Design of the CPU can also influence all three of these. Things like better cache, better branch predictors and shorter pipelines, will all help IPC.

> My point is, shortening the pipeline needed to execute an instruction would also get higher performance.

This wouldn't increase throughput if 100% of branches are predicted correctly -- except for the the extra cycles before instructions start executing. It'd decrease branch mispredict penalties though, which is a big deal and would help in practice. The Cortex X4 did shave off a frontend pipeline stage relative to the Cortex X3 (11 -> 10). This is better than Intel Alder Lake. One contributor is probably that it is easier to decode ARM instructions in parallel without needing mutliple pipeline stages (e.g., one to find out where variable width instructions end before the instruction byte stream can be sent to decoders [not an issue if instructions are already in the uop cache]).

> There's more than one way of increasing performance besides IPC and clock.

I assume by "IPC" here you mean dispatch width? Things like a better cache for fewer misses, better prefetching, better branch prediction, larger reorder buffers so that it can speculate further ahead before stalling, all help IPC.

Zen1 CPUs (6 uops) were already wider than Intel Skylake (4 uops) and Ice/Tiger lake (5 uops), matching Alder Lake (6 uops). But they were obviously far behind in IPC (and Zen1 in particular also decoded AVX2 instructions into 2 uops).

Zen1 has SMT, which was part of the reason to go wide early on: the frontend wasn't good enough to feed that width with a single thread, but using two threads could mitigate that. Early on, Zen1 (and the Zen family) generally did better in multithreaded than single threaded benchmarks thanks to that approach.

The ARM Cortex X4 doesn't have SMT, so it's taking a different approach to performance.

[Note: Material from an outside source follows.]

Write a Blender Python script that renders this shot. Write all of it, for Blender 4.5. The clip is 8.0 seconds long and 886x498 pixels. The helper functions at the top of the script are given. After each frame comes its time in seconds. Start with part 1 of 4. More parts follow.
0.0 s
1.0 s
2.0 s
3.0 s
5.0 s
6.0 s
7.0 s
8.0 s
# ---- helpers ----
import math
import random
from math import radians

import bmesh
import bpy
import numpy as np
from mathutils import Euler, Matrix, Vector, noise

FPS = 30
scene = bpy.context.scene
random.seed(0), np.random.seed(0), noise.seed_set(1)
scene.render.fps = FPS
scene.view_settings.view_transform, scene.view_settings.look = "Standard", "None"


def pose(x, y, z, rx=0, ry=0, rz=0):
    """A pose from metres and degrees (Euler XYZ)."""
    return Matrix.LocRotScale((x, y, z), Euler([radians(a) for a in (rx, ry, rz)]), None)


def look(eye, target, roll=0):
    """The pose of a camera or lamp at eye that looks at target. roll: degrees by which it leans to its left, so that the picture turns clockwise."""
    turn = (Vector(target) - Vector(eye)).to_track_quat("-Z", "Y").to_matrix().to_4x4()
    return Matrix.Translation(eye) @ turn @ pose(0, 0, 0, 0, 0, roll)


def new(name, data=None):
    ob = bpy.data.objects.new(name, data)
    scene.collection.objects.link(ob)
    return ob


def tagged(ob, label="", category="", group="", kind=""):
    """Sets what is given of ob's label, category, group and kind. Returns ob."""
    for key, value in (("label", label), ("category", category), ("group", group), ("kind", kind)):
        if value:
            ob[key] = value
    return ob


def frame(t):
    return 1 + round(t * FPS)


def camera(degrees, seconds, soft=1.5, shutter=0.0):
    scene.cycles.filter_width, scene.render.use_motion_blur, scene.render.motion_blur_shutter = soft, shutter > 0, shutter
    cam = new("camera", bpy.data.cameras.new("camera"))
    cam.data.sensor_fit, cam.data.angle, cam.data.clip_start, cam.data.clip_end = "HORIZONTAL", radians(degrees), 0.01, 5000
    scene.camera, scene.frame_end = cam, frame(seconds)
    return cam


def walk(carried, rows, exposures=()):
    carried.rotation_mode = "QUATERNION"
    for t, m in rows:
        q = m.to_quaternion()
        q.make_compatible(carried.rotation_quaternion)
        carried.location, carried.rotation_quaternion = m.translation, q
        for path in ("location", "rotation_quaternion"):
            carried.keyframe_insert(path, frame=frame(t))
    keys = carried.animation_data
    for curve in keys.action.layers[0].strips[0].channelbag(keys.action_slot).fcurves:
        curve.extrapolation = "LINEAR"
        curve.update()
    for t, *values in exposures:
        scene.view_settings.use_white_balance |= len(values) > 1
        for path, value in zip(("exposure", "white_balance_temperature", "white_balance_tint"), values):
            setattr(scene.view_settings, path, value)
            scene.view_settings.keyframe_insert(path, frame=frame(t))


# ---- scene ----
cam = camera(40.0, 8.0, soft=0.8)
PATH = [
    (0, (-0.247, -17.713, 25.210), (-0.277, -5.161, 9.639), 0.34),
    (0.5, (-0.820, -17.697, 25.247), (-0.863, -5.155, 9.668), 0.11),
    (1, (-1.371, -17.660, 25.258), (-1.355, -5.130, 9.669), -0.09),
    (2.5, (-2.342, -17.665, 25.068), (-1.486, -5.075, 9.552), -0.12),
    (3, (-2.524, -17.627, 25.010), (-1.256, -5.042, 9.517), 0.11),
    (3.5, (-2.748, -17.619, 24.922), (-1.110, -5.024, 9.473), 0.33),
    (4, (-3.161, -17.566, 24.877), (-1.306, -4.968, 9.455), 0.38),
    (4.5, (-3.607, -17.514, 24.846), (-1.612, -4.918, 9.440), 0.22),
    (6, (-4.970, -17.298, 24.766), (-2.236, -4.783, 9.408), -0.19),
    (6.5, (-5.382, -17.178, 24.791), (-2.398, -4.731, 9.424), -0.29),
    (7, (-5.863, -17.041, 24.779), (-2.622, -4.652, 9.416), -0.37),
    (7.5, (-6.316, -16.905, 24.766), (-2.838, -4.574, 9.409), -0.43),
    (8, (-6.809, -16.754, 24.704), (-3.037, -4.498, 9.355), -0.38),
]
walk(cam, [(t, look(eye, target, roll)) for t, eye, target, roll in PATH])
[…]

A single number isn't going to be representative of performance across benchmarks or all the tasks you're interested in.

Unfortunately, I think it'll be more than a year before we can see the Cortex X4 (as it's aiming at TSMC N3E), but I'm definitely looking forward to deep dives into it's performance (and also that of Intel's Meteor Lake, Zen5, etc).

tracker1 · on June 26, 2023

Even then... in what ways are they actually faster, it seems that a lot of the custom (non-arm) custom processing units are what gives them the boost in a few cases, and compared to NVidia and AMD are still a bit behind there. There are a lot of ways to approach this, and in the Apple case, where they're really winning is the power utilization in terms of performance/watt.

wmf · on June 25, 2023

Ampere is on their fourth generation custom core but none of the earlier X-Gene cores were any good so I don't know if they're learning from their mistakes.